Flor del Pacífico today announces the formal start of the restoration of Casa Alemana—a property with over 180 years of history, considered among the three oldest in Mazatlán—along with the publication of a historical chronicle of the building, its inhabitants, and its role in the commercial, cultural, and musical history of the port.

Casa Alemana is a historical monument in downtown Mazatlán, listed within the port’s Historic Monuments Zone, declared a national cultural heritage site by presidential decree published in the Official Gazette of the Federation on March 12, 2001. Located on the northwest corner of Belisario Domínguez and Mariano Escobedo streets, for nearly a century—from 1848 to 1942—it was the most cosmopolitan showcase on the Mexican Pacific coast: a Hanseatic trading house that combined heavy hardware, European musical instruments, fine porcelain, and the German consulate under one roof.

The book, edited by Laura Medina, founder and director of La Casa del Caracol—a bookstore in Mazatlán’s Historic Center that has been a leading voice in Sinaloa’s literary scene since 2004 and a renowned cultural promoter in the port—compiles two years of her own documentary research on the building, building upon the work of decades of chroniclers and historians who have documented German Mazatlán.

“From the very conception of the Casa Alemana project, we assumed the responsibility of returning one of Mazatlán’s most important corners to us and telling its story well. Integrating an abandoned building into contemporary life, while celebrating its past.”

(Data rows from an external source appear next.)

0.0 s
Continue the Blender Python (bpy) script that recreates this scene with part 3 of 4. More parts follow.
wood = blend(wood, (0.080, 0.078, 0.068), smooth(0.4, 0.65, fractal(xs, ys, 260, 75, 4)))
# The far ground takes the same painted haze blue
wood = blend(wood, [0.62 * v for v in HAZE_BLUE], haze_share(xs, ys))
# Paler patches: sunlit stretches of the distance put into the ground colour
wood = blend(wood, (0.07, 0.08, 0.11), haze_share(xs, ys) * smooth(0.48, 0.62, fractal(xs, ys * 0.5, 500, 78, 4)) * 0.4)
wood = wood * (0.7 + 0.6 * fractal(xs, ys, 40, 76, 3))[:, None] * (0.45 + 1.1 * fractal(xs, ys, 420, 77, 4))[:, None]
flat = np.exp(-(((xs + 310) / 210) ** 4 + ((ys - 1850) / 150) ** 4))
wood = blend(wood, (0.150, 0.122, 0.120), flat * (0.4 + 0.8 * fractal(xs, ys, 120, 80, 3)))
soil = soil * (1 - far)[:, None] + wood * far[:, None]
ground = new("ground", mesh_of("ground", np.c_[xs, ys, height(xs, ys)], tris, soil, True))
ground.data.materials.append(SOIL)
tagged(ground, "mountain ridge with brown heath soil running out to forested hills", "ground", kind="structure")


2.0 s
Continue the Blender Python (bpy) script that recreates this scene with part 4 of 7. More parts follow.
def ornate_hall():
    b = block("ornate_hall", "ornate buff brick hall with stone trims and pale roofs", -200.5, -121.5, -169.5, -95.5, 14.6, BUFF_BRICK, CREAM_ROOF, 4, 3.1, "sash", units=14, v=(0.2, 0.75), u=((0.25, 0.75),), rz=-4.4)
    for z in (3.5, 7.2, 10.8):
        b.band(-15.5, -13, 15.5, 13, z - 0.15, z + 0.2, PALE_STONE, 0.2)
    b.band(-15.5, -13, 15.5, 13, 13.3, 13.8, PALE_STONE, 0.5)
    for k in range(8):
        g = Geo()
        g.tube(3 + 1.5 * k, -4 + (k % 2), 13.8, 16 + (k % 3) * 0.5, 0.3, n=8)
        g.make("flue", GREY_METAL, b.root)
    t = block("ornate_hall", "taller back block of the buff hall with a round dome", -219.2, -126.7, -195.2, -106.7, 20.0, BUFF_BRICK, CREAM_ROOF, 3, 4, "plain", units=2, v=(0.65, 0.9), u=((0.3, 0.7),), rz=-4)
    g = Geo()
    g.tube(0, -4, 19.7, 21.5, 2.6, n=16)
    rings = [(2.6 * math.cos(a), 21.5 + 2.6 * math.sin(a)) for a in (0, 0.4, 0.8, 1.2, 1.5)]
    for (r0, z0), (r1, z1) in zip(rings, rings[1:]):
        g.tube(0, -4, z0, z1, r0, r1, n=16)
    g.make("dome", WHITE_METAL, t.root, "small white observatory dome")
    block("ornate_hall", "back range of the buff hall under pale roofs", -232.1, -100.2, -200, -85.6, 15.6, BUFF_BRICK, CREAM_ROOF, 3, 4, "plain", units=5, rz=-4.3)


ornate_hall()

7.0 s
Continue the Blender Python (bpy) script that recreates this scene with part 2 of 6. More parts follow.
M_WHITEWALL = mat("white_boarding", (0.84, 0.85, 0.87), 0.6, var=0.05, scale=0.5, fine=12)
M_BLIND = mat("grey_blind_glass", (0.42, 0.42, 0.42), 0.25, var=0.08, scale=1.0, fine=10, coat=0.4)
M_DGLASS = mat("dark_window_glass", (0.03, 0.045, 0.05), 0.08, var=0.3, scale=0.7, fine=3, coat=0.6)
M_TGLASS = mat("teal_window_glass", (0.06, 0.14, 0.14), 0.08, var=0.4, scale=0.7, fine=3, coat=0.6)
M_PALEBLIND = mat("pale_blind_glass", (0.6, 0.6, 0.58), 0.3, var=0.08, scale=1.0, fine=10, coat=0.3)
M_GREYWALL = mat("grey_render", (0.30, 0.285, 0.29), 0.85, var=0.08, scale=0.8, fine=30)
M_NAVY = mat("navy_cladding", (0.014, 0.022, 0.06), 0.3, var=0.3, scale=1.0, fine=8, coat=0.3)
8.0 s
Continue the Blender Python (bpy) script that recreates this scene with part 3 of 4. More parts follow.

—Isaac Urquijo, founder of Flor del Pacífico

The publication of this book stems from a clear conviction: the documentary work behind Casa Alemana is not an addendum to the real estate project; it is a cultural product in itself, with its own public purpose. As such, it could not be published by a corporate imprint. Therefore, the book is published in collaboration with Laura Medina and La Casa del Caracol—a publishing house with literary roots in the Historic Center, which has contributed to the development of readers in Mazatlán for two decades.